▶ Dataset section:
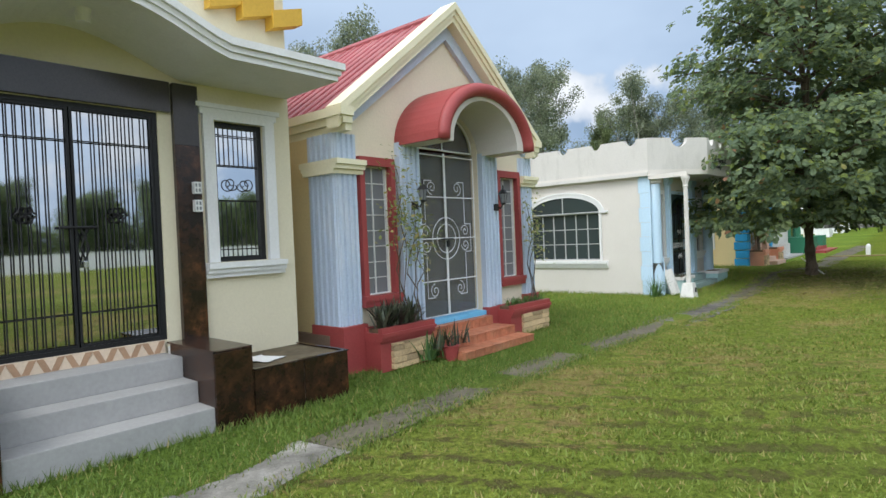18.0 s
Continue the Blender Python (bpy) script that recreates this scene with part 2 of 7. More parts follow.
def panel(axis, a, b, u0, u1, z0, z1, holes=()):
    """A wall of thickness a to b with rectangular holes (u0, u1, z0, z1) that go through it."""
    us = sorted({u0, u1, *(h[0] for h in holes), *(h[1] for h in holes)})
    zs = sorted({z0, z1, *(h[2] for h in holes), *(h[3] for h in holes)})
    bm = bmesh.new()
    put = (lambda u, z, d: (u, d, z)) if axis == "y" else (lambda u, z, d: (d, u, z))

    def solid(i, j):
        if i < 0 or j < 0 or i >= len(us) - 1 or j >= len(zs) - 1:
            return False
        cu, cz = (us[i] + us[i + 1]) / 2, (zs[j] + zs[j + 1]) / 2
        return not any(h[0] < cu < h[1] and h[2] < cz < h[3] for h in holes)

    def quad(*ps):
        bm.faces.new([bm.verts.new(p) for p in ps])

    for i in range(len(us) - 1):
        for j in range(len(zs) - 1):
            if not solid(i, j):
                continue
            l, r, d, t = us[i], us[i + 1], zs[j], zs[j + 1]
            quad(put(l, d, a), put(r, d, a), put(r, t, a), put(l, t, a))
            quad(put(l, d, b), put(l, t, b), put(r, t, b), put(r, d, b))
            if not solid(i - 1, j):
                quad(put(l, d, a), put(l, t, a), put(l, t, b), put(l, d, b))
            if not solid(i + 1, j):
                quad(put(r, d, a), put(r, d, b), put(r, t, b), put(r, t, a))
            if not solid(i, j - 1):
                quad(put(l, d, a), put(l, d, b), put(r, d, b), put(r, d, a))
            if not solid(i, j + 1):
                quad(put(l, t, a), put(r, t, a), put(r, t, b), put(l, t, b))
    bmesh.ops.remove_doubles(bm, verts=bm.verts, dist=0.0005)
    return bm


def rod(bm, p, q, r, seg=6, r2=None):
    p, q = Vector(p), Vector(q)
    d = q - p
    m = Matrix.Translation((p + q) / 2) @ d.to_track_quat("Z", "Y").to_matrix().to_4x4()
    bmesh.ops.create_cone(bm, cap_ends=True, segments=seg, radius1=r, radius2=r if r2 is None else r2, depth=d.length, matrix=m)
    return bm


def wire(bm, pts, r, seg=5):
    for p, q in zip(pts, pts[1:]):
        rod(bm, p, q, r, seg)
    return bm


def lathe(profile, x=0, y=0, seg=20, bm=None):
    bm = bm or bmesh.new()
    rings = []
    for r, z in profile:
        rings.append([bm.verts.new((x + r * math.cos(2 * math.pi * k / seg), y + r * math.sin(2 * math.pi * k / seg), z)) for k in range(seg)])
    for a, b in zip(rings, rings[1:]):
        for k in range(seg):
            bm.faces.new((a[k], a[(k + 1) % seg], b[(k + 1) % seg], b[k]))
    bm.faces.new(rings[0][::-1])
    bm.faces.new(rings[-1])
    return bm


def arc(cx, cz, rx, rz, a0, a1, n):
    return [(cx + rx * math.cos(radians(a0 + (a1 - a0) * k / n)), cz + rz * math.sin(radians(a0 + (a1 - a0) * k / n))) for k in range(n + 1)]


def spiral(cx, cz, r0, turns, a0, sgn, y, n=18):
    return [(cx + r0 * (1 - 0.85 * k / n) * math.cos(a0 + sgn * turns * 2 * math.pi * k / n), y, cz + r0 * (1 - 0.85 * k / n) * math.sin(a0 + sgn * turns * 2 * math.pi * k / n)) for k in range(n + 1)]


def letters(name, text, size, m, material, parent, depth=0.02, shear=0.0, spacing=1.0, label=""):
    cu = bpy.data.curves.new(name, "FONT")
    cu.body, cu.size, cu.extrude, cu.shear, cu.space_character = text, size, depth, shear, spacing
    tmp = bpy.data.objects.new(name, cu)
    scene.collection.objects.link(tmp)
    bpy.context.view_layer.update()
    me = bpy.data.meshes.new_from_object(tmp)
    bpy.data.objects.remove(tmp)
    me.materials.clear()
    me.materials.append(material)
    ob = new(name, me)
    ob.parent = parent
    ob.matrix_local = m
    if label:
        ob["label"] = label
    return ob


def shared(name, me, m, parent):
    """One more object on a mesh that alike pieces share."""
    ob = new(name, me)
    ob.parent = parent
    ob.matrix_local = m
    return ob


def mesh_of(bm, name, material):
    me = bpy.data.meshes.new(name)
    bmesh.ops.recalc_face_normals(bm, faces=bm.faces)
    bm.to_mesh(me)
    bm.free()
    me.materials.append(material)
    return me


def smooth01(a, b, x):
    t = np.clip((x - a) / (b - a), 0, 1)
    return t * t * (3 - 2 * t)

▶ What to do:
Leave the images out, please, and restate each line word for word.

▶ Solution:
18.0 s
Continue the Blender Python (bpy) script that recreates this scene with part 2 of 7. More parts follow.
def panel(axis, a, b, u0, u1, z0, z1, holes=()):
    """A wall of thickness a to b with rectangular holes (u0, u1, z0, z1) that go through it."""
    us = sorted({u0, u1, *(h[0] for h in holes), *(h[1] for h in holes)})
    zs = sorted({z0, z1, *(h[2] for h in holes), *(h[3] for h in holes)})
    bm = bmesh.new()
    put = (lambda u, z, d: (u, d, z)) if axis == "y" else (lambda u, z, d: (d, u, z))

    def solid(i, j):
        if i < 0 or j < 0 or i >= len(us) - 1 or j >= len(zs) - 1:
            return False
        cu, cz = (us[i] + us[i + 1]) / 2, (zs[j] + zs[j + 1]) / 2
        return not any(h[0] < cu < h[1] and h[2] < cz < h[3] for h in holes)

    def quad(*ps):
        bm.faces.new([bm.verts.new(p) for p in ps])

    for i in range(len(us) - 1):
        for j in range(len(zs) - 1):
            if not solid(i, j):
                continue
            l, r, d, t = us[i], us[i + 1], zs[j], zs[j + 1]
            quad(put(l, d, a), put(r, d, a), put(r, t, a), put(l, t, a))
            quad(put(l, d, b), put(l, t, b), put(r, t, b), put(r, d, b))
            if not solid(i - 1, j):
                quad(put(l, d, a), put(l, t, a), put(l, t, b), put(l, d, b))
            if not solid(i + 1, j):
                quad(put(r, d, a), put(r, d, b), put(r, t, b), put(r, t, a))
            if not solid(i, j - 1):
                quad(put(l, d, a), put(l, d, b), put(r, d, b), put(r, d, a))
            if not solid(i, j + 1):
                quad(put(l, t, a), put(r, t, a), put(r, t, b), put(l, t, b))
    bmesh.ops.remove_doubles(bm, verts=bm.verts, dist=0.0005)
    return bm


def rod(bm, p, q, r, seg=6, r2=None):
    p, q = Vector(p), Vector(q)
    d = q - p
    m = Matrix.Translation((p + q) / 2) @ d.to_track_quat("Z", "Y").to_matrix().to_4x4()
    bmesh.ops.create_cone(bm, cap_ends=True, segments=seg, radius1=r, radius2=r if r2 is None else r2, depth=d.length, matrix=m)
    return bm


def wire(bm, pts, r, seg=5):
    for p, q in zip(pts, pts[1:]):
        rod(bm, p, q, r, seg)
    return bm


def lathe(profile, x=0, y=0, seg=20, bm=None):
    bm = bm or bmesh.new()
    rings = []
    for r, z in profile:
        rings.append([bm.verts.new((x + r * math.cos(2 * math.pi * k / seg), y + r * math.sin(2 * math.pi * k / seg), z)) for k in range(seg)])
    for a, b in zip(rings, rings[1:]):
        for k in range(seg):
            bm.faces.new((a[k], a[(k + 1) % seg], b[(k + 1) % seg], b[k]))
    bm.faces.new(rings[0][::-1])
    bm.faces.new(rings[-1])
    return bm


def arc(cx, cz, rx, rz, a0, a1, n):
    return [(cx + rx * math.cos(radians(a0 + (a1 - a0) * k / n)), cz + rz * math.sin(radians(a0 + (a1 - a0) * k / n))) for k in range(n + 1)]


def spiral(cx, cz, r0, turns, a0, sgn, y, n=18):
    return [(cx + r0 * (1 - 0.85 * k / n) * math.cos(a0 + sgn * turns * 2 * math.pi * k / n), y, cz + r0 * (1 - 0.85 * k / n) * math.sin(a0 + sgn * turns * 2 * math.pi * k / n)) for k in range(n + 1)]


def letters(name, text, size, m, material, parent, depth=0.02, shear=0.0, spacing=1.0, label=""):
    cu = bpy.data.curves.new(name, "FONT")
    cu.body, cu.size, cu.extrude, cu.shear, cu.space_character = text, size, depth, shear, spacing
    tmp = bpy.data.objects.new(name, cu)
    scene.collection.objects.link(tmp)
    bpy.context.view_layer.update()
    me = bpy.data.meshes.new_from_object(tmp)
    bpy.data.objects.remove(tmp)
    me.materials.clear()
    me.materials.append(material)
    ob = new(name, me)
    ob.parent = parent
    ob.matrix_local = m
    if label:
        ob["label"] = label
    return ob


def shared(name, me, m, parent):
    """One more object on a mesh that alike pieces share."""
    ob = new(name, me)
    ob.parent = parent
    ob.matrix_local = m
    return ob


def mesh_of(bm, name, material):
    me = bpy.data.meshes.new(name)
    bmesh.ops.recalc_face_normals(bm, faces=bm.faces)
    bm.to_mesh(me)
    bm.free()
    me.materials.append(material)
    return me


def smooth01(a, b, x):
    t = np.clip((x - a) / (b - a), 0, 1)
    return t * t * (3 - 2 * t)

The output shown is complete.